A painter sees only what to paint."  This quote is by David Leffel from a book I'm reading, Oil Painting Secrets From a Master.  Just because you have been blessed with the sense of sight, it does not mean you have the ability to see as an artist.  When you think about paintings that hold your attention or inspire you to push your skills, it is probably not the details, but what was left out, that inspired.  It may have been the planes of light, the ability of the artist to capture the predominant features of an object, how the artist kept you focused on what is important in the painting.

A great way to eliminate some of the complexity of painting is to practice with just white objects.  This will take the challenge of capturing accurate color out of play.  It helps you focus on the composition, emphasizes how lights and darks guide the eye, and, of course, the importance of strong values.

Friday, February 05, 2010

Don't be So Negative...

Art is one place where we always want to be thinking "negatively."  Negative space, that is. Getting a good composition means being sensitive to the negative space, the shapes it creates, how it frames the key subjects, and how it keeps the eye flowing back into the painting.

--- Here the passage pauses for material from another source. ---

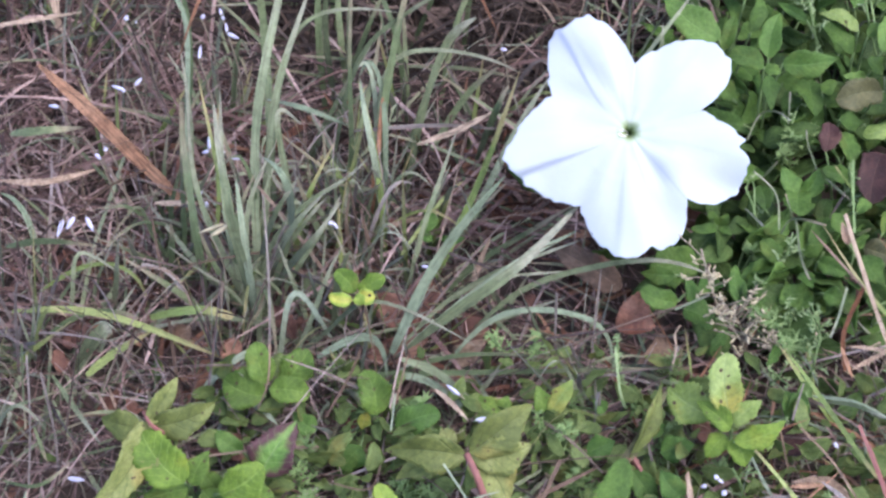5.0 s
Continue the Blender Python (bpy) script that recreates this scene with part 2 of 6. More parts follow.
LEAF_MAROON = leaf_material("maroon_leaf", (0.032, 0.014, 0.013), (0.058, 0.025, 0.021), (0.09, 0.045, 0.034), (0.08, 0.045, 0.035), rough=0.6, through_light=0.1)
LEAF_TAN = leaf_material("dead_tan_leaf", (0.12, 0.075, 0.05), (0.2, 0.13, 0.088), (0.3, 0.21, 0.145), (0.2, 0.14, 0.1), rough=0.8, through_light=0.1)
STEM_GREEN = plain_material("green_stem", (0.10, 0.15, 0.05), (0.18, 0.24, 0.09), 90)
STEM_RED = plain_material("red_stem", (0.162, 0.056, 0.048), (0.230, 0.104, 0.084), 120)
STEM_BROWN = plain_material("brown_stem", (0.17, 0.13, 0.09), (0.3, 0.25, 0.18), 120, 0.85)
PETAL = corolla_material()
LILAC = plain_material("lilac_petal", (0.52, 0.47, 0.66), (0.74, 0.72, 0.82), 160, 0.6, 0.3)
HUSK = plain_material("seed_husk", (0.3, 0.24, 0.14), (0.6, 0.5, 0.33), 260, 0.8, 0.15)
HUSK_GREEN = plain_material("green_husk", (0.187, 0.255, 0.096), (0.323, 0.374, 0.192), 260, 0.7, 0.2)
TINY_LEAF = plain_material("feathery_leaf", (0.13, 0.2, 0.06), (0.25, 0.33, 0.12), 200, 0.6, 0.25)
ANTHER = plain_material("cream_anther", (0.66, 0.63, 0.56), (0.8, 0.78, 0.72), 300, 0.7)
SOIL = plain_material("dark_soil", (0.04, 0.027, 0.02), (0.115, 0.08, 0.062), 60, 0.95)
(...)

Thursday, February 04, 2010

Drawing 101

In an effort to get some "street cred", I enrolled in a certificate program at RISD.  At first, I regretted not waiving the Drawing 1 class, but not now.  Learning how to really SEE your subject is so important and the techniques had gotten a bit rusty.  I read about Richard Schmid and a painting he did of salt/pepper shakers.  He was so focused on understanding the shapes in these objects, he didn't realize he had painted a small self portrait in the reflections, until he finished.

Saturday, January 02, 2010

Never had a diary...

Blogging will be a unique experience for me as I never had the discipline to keep a diary. I want to take my art work more seriously, but this blog may be a bit less serious.